Your job is to retype all of the data word for word, leaving every image out.

INFORMATION SUPPLIED =>
>> Begin

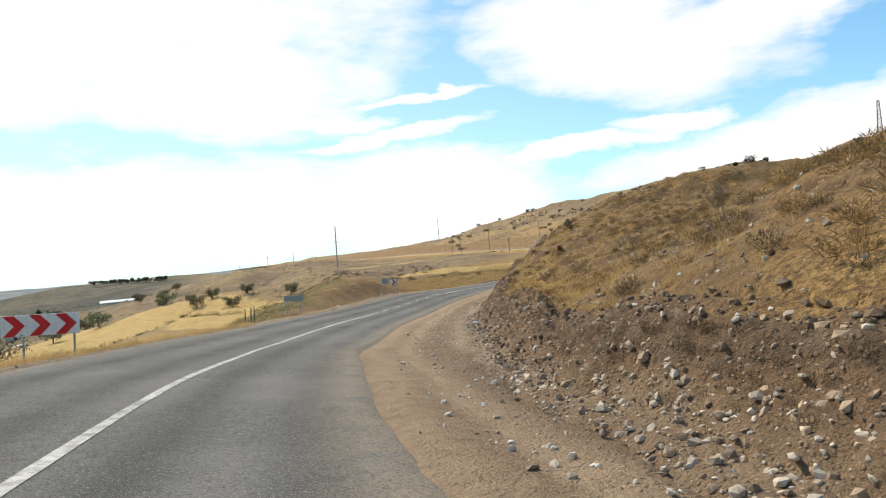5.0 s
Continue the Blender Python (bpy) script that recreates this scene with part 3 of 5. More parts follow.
M_LEAF_DARK = make_grass("valley_scrub_leaf", (0.125, 0.118, 0.075), (0.08, 0.082, 0.054))
M_SCRUB = make_grass("dark_hill_scrub", (0.07, 0.052, 0.031), (0.042, 0.034, 0.022))
M_BARK = plain("bark", (0.13, 0.095, 0.07), (0.075, 0.055, 0.042), 0.9, 0, 14, 0.6)
M_TWIG = plain("dead_twig", (0.27, 0.195, 0.13), (0.16, 0.115, 0.08), 0.9, 0, 9, 0.4)
M_GALV = plain("galvanised_steel", (0.42, 0.43, 0.42), (0.31, 0.32, 0.31), 0.5, 0.55, 5, 0.1)
M_BACK = plain("sign_back_aluminium", (0.34, 0.38, 0.37), (0.26, 0.30, 0.295), 0.5, 0.35, 3, 0.05)
M_WHITE = plain("white_sheeting", (0.78, 0.77, 0.74), (0.66, 0.64, 0.60), 0.45, 0, 4)
M_RED = plain("red_sheeting", (0.62, 0.03, 0.028), (0.50, 0.025, 0.024), 0.45, 0, 4)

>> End

FULL ANSWER =>
5.0 s
Continue the Blender Python (bpy) script that recreates this scene with part 3 of 5. More parts follow.
M_LEAF_DARK = make_grass("valley_scrub_leaf", (0.125, 0.118, 0.075), (0.08, 0.082, 0.054))
M_SCRUB = make_grass("dark_hill_scrub", (0.07, 0.052, 0.031), (0.042, 0.034, 0.022))
M_BARK = plain("bark", (0.13, 0.095, 0.07), (0.075, 0.055, 0.042), 0.9, 0, 14, 0.6)
M_TWIG = plain("dead_twig", (0.27, 0.195, 0.13), (0.16, 0.115, 0.08), 0.9, 0, 9, 0.4)
M_GALV = plain("galvanised_steel", (0.42, 0.43, 0.42), (0.31, 0.32, 0.31), 0.5, 0.55, 5, 0.1)
M_BACK = plain("sign_back_aluminium", (0.34, 0.38, 0.37), (0.26, 0.30, 0.295), 0.5, 0.35, 3, 0.05)
M_WHITE = plain("white_sheeting", (0.78, 0.77, 0.74), (0.66, 0.64, 0.60), 0.45, 0, 4)
M_RED = plain("red_sheeting", (0.62, 0.03, 0.028), (0.50, 0.025, 0.024), 0.45, 0, 4)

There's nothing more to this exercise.